While post-traumatic stress disorder may not lead to turnover, it is likely to be a predictor of burnout, which may also lead to turnover. The narrative surrounding the health officials has been painted very differently by the public and the officials themselves, as they have reconsidered many areas of their day-to-day profession. The undesirability of being a victim of becoming a burnt-out lifesaving villain has been a consequence of the policy punctuations, the social constructs, and narratives on national and sub-national levels.

The Future

There are many challenges and successes that health officials face. There are areas that they handle well and should continue to pursue in the future. Many leaders and staff stayed in their positions despite the direct threats or violence. Health officials have believed that their expertise was under-recognized and underappreciated. Ongoing surveys may eventually return to the equilibrium of satisfaction in their important role in shaping health policy. While health officials shape policy, their future actions will also impact the scope and impact of medical practitioners.
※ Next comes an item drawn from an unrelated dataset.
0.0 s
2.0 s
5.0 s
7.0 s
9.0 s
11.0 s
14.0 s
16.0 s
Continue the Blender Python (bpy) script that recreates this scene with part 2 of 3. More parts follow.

As health officials felt limited by poor infrastructure, politics, and the public’s backlash, they struggled with personal and professional disappointments. They were torn between what they thought they should do and their ability to pursue it. For some, the conflict was a challenge. As we advance, health officials have mentioned the need for a renewed commitment in light of the workplace violence that they have faced.
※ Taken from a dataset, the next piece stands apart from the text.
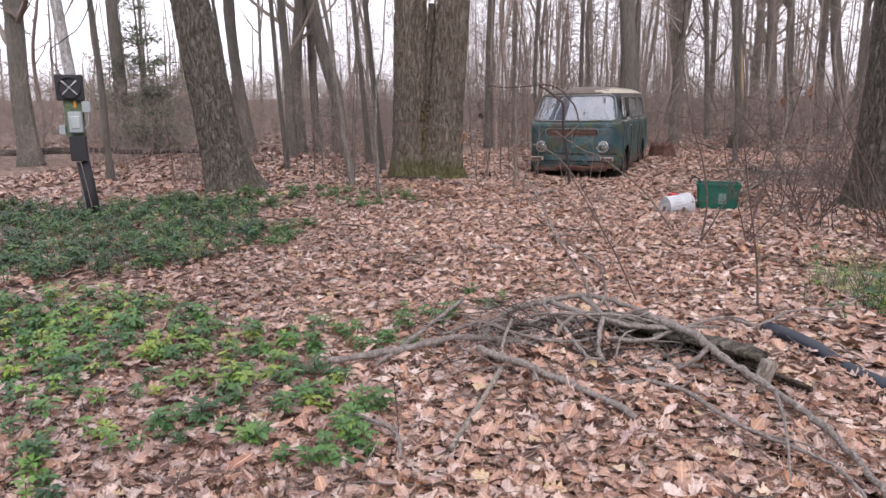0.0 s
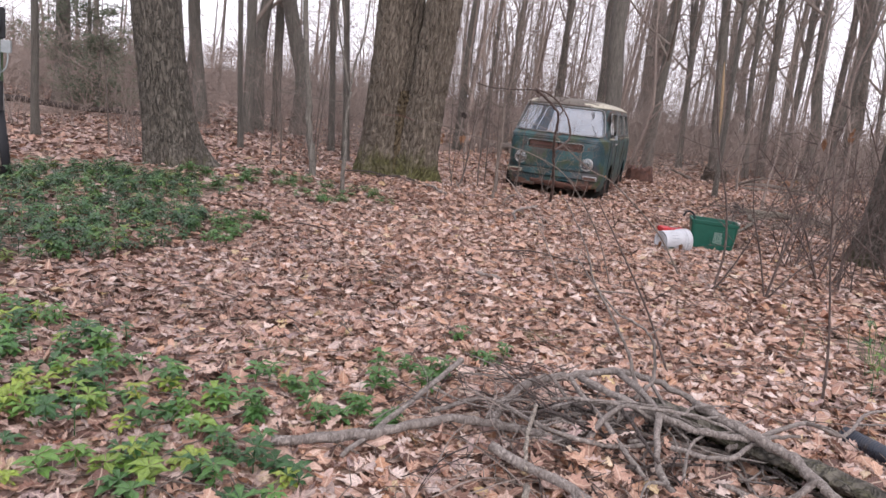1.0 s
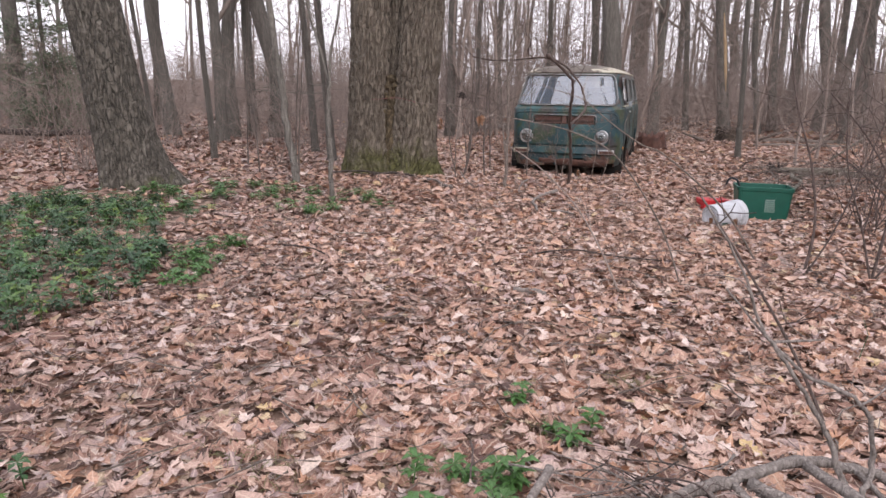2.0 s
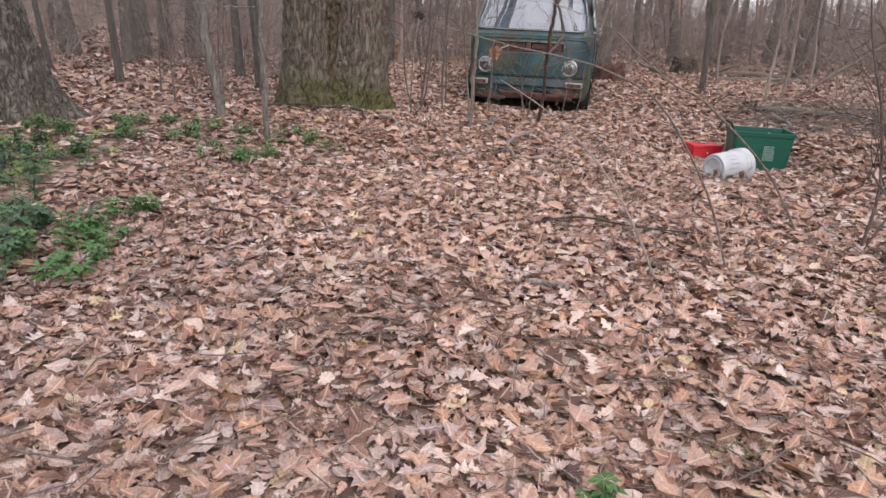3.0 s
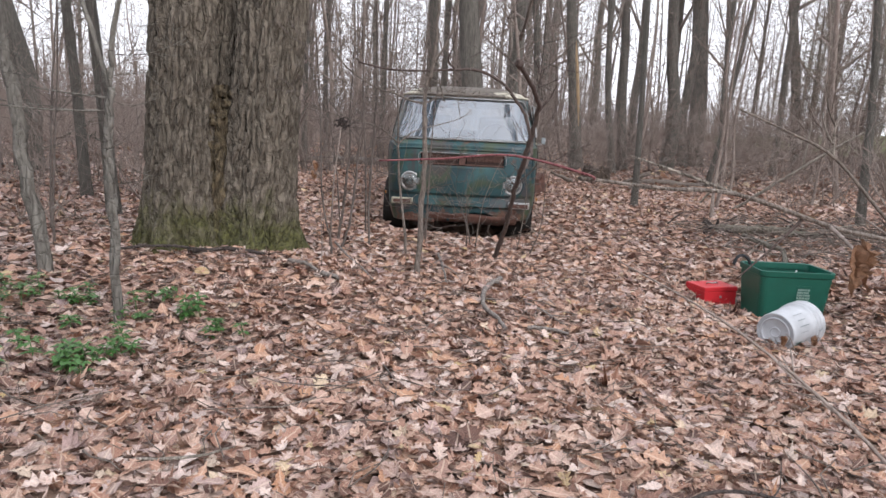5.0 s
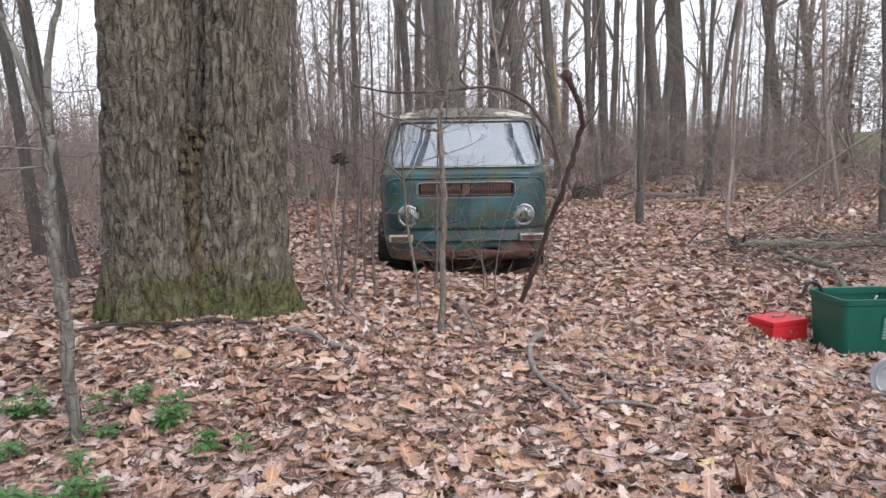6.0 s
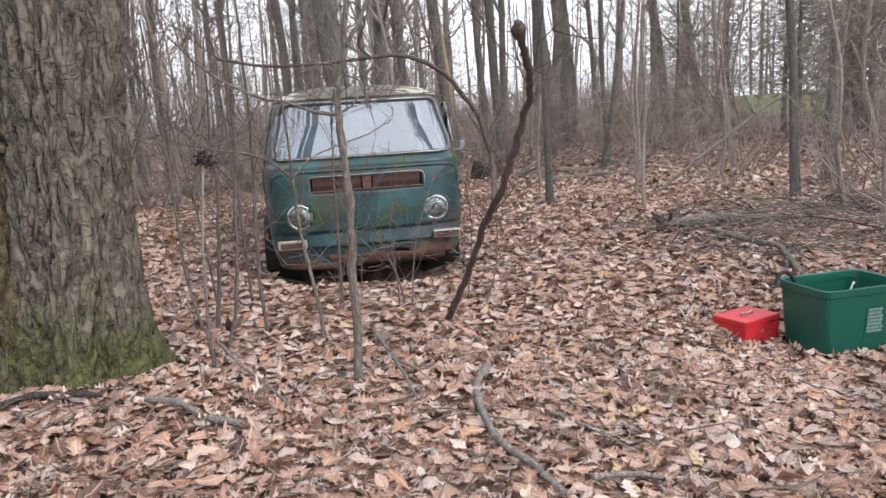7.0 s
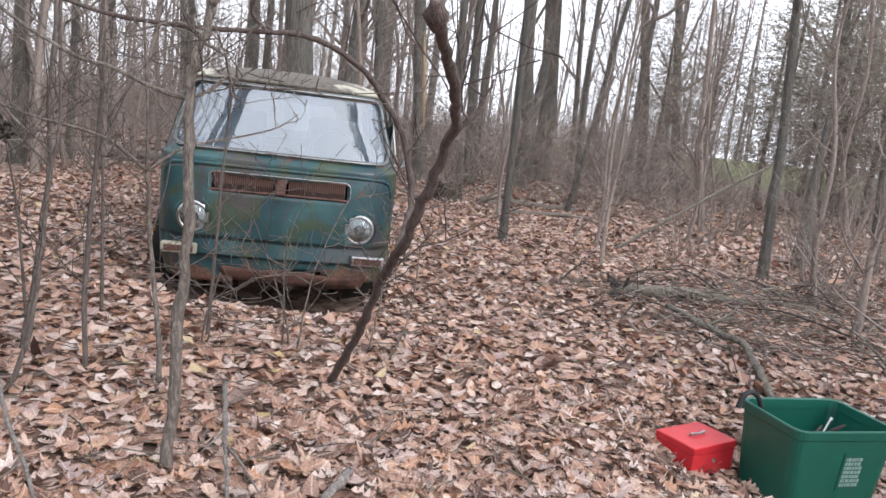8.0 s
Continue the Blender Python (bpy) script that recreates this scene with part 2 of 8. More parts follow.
def van_paint():
    """Chalky dark teal paint, faded lighter in patches, with rust and olive stains."""
    m, n, l, b = nodes_of("faded_teal_paint", 0.5)
    vec = coords(n, l, (1, 1, 1))
    streak = coords(n, l, (6, 6, 0.9))
    f1 = noise_tex(n, l, vec, 1.9, 5, 0.6, 0.5)
    f2 = noise_tex(n, l, streak, 1.0, 6, 0.7, 0.2)
    f3 = noise_tex(n, l, vec, 3.4, 8, 0.75, 0.8)
    f4 = noise_tex(n, l, vec, 55, 4, 0.6)
    col = ramp(n, l, f1, [(0.34, (0.009, 0.033, 0.044)), (0.47, (0.016, 0.062, 0.072)), (0.60, (0.038, 0.112, 0.112))])
    col = blend(n, l, 0.55, col, ramp(n, l, f2, [(0.3, grey(0.42)), (0.62, grey(1.0))]), "MULTIPLY")
    olive = noise_tex(n, l, vec, 2.3, 4, 0.6, 0.3)
    col = blend(n, l, ramp(n, l, olive, [(0.50, grey(0)), (0.58, grey(0.75))]), col, (0.052, 0.064, 0.024))
    dull = noise_tex(n, l, coords(n, l, (1, 1, 0.6)), 2.9, 5, 0.65, 0.6)
    col = blend(n, l, ramp(n, l, dull, [(0.53, grey(0)), (0.60, grey(0.75))]), col, (0.062, 0.05, 0.054))
    rust = ramp(n, l, noise_tex(n, l, vec, 30, 5), [(0.3, (0.06, 0.026, 0.017)), (0.7, (0.22, 0.10, 0.065))])
    sz = n.new("ShaderNodeSeparateXYZ")
    tc = n.new("ShaderNodeTexCoord")
    l.new(tc.outputs["Object"], sz.inputs[0])
    low = n.new("ShaderNodeMapRange")
    low.inputs["From Min"].default_value = 0.42
    low.inputs["From Max"].default_value = 0.10
    low.inputs["To Max"].default_value = 0.17
    l.new(sz.outputs["Z"], low.inputs["Value"])
    belt = n.new("ShaderNodeMapRange")
    belt.inputs["From Min"].default_value = 1.0
    belt.inputs["From Max"].default_value = 1.07
    belt.inputs["To Max"].default_value = 0.10
    l.new(sz.outputs["Z"], belt.inputs["Value"])
    a1 = n.new("ShaderNodeMath")
    l.new(f3, a1.inputs[0])
    l.new(low.outputs[0], a1.inputs[1])
    a2 = n.new("ShaderNodeMath")
    l.new(a1.outputs[0], a2.inputs[0])
    l.new(belt.outputs[0], a2.inputs[1])
    col = blend(n, l, ramp(n, l, a2.outputs[0], [(0.60, grey(0)), (0.67, grey(0.85))]), col, rust)
    col = blend(n, l, 0.35, col, ramp(n, l, f4, [(0.3, grey(0.5)), (0.7, grey(1.0))]), "MULTIPLY")
    l.new(col, b.inputs["Base Color"])
    r = ramp(n, l, f3, [(0.4, grey(0.36)), (0.7, grey(0.75))])
    l.new(r, b.inputs["Roughness"])
    bump(n, l, b, f3, 0.12, 0.01)
    return m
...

The challenges and successes made health officials highly visible and accessible to the public as they were ready to react to policy changes, sometimes to the point of villainization. There will be an expanded role for increased safety without undermining public safety and developing more robust public health networks despite the challenges.

Without frontline workers’ unceasing assistance and support, the world would have collapsed during the COVID-19 pandemic. As such, interventions were required to reduce the risk of intimidation, ostracization, and undermining in times such as ours. Effective political and public sector leadership in health policy, lobbying, and media management helped dispel messages of undervaluation of important health professionals and can help increase effective health policy. Although it is quite an arduous task, nothing worth doing is or has been easy, and therein lies the challenge. The use of public policy theory will continue to contextualize discussions around the policy landscape during the pandemic, and future applications of Punctuated Equilibrium, Social Construction Theory, and the Narrative Policy Framework lie ahead.